Sustainability in Logistics – How to Combat the Hurdles
Across the supply chain, sustainability has become more than just a clever buzz term. Whether it’s cutting back on the use of fossil fuels, finding better ways of using resources, supply chain sustainability is on the rise. The key to implementing a sustainability program within logistics, a company needs to fully comprehend the term, how important it is for the future of logistics, why it’s needed, and the hurdles that exist.
Noted below are a few of the facts about supply chain sustainability, so you can be prepared to plan and activate one with efficiency.
How Vital is Sustainability in the Logistics World?
Most sustainability initiatives in logistics became popular as increasing government regulations impacted the operations of logistics providers. Clean energy initiatives such as reductions in vehicle emissions stimulated the clean energy initiative, which has caused carriers to spend in excess of $1 billion on research for reducing vehicle emissions by 50%. However, it’s not just government regulations that have lit the sustainability torch. Consumers are becoming increasingly educated on global warming and the need for sustainability across manufacturing and the supply chain. In fact, it’s estimated that nearly 75 percent of consumers are willing to pay a premium or wait extra time for climate-friendly products or transportation options.
How Does a Logistics Company Create a Sustainability Program?
Like any other initiative, activating a sustainability program starts with understanding, transparency, and integrity. With a sustainability program – especially in transportation or manufacturing, open-communication about the resources used that are environmentally conscious is the best way to create a sustainability program. It’s also important for any supply chain participant to analyze the cost-effectiveness of activating a program, and also creating a plan for integrating one that is scalable.
Many organizations, including government agencies, start small and expand their sustainability programs while keeping costs and research at a minimum. A great example of this is how a few foreign entities have created sustainability programs. In France, the Ministry of Education activated a program that recycled their used toner cartridges, sent them back to the manufacturer to be refiled and used in the education system. A Hong Kong agency was able to save nearly $50,000 on energy costs simply by installing LED traffic lights. For a large company like Bayer, their sustainability programs have trickled down to their suppliers. They created a supplier code of conduct which their vendors must follow to earn their business.
The important commonality with each of these three examples is that each was able to remain profitable – proving that a sustainability program can be cost-effective when activated efficiently and with a focus on scalability.
What are the Challenges and Hurdles to Sustainability in Logistics?
It always seems that money and cost is the enemy of progression. This is a statement of fact in the logistics world as well. However, while sustainability requires an initial investment of capital, the long-term savings can pay for several programs within a short period of time. However, money is not the only hurdle that exists with activating a sustainability program.

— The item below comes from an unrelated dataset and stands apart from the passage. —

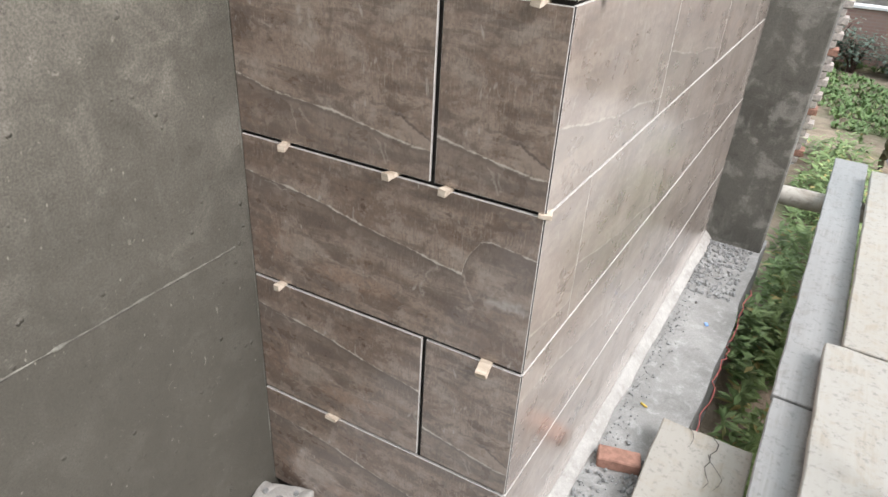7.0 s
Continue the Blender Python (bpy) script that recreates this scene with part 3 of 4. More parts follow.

Reluctance of Partners and Team Members
Arguably the biggest hurdle to creating and activating an effective sustainability program is getting all parties to buy-into the program. For shippers and manufacturers, it’s a challenge to get all team members to follow company policy – but with sustainability, the biggest challenge in this department is that it requires some extra effort and education. Finding creative ways of motivating team members is a great way to improve your chances of creating a positive sustainability program.
Using New Sustainable Resources
Packing and shipping are simplified when a company can use materials that are easy to use, and cost-effective. The hurdle hers is that most renewable or recycled materials used for shipping can cost extra – and might require different techniques for assembly. A great example is removing the use of foam for packaging and instead, using air-inflated recycled plastic shipping pillows.
Like any new program, it’s important to grow and expand slowly. While many partners might want you to increase scalability efforts, the smart logistics partner will understand the value of growing without impacting your ability to serve customers. In many instances, a shipper can depend on the experience of a professional 3PL to help them navigate the objections that occur with many sustainability programs.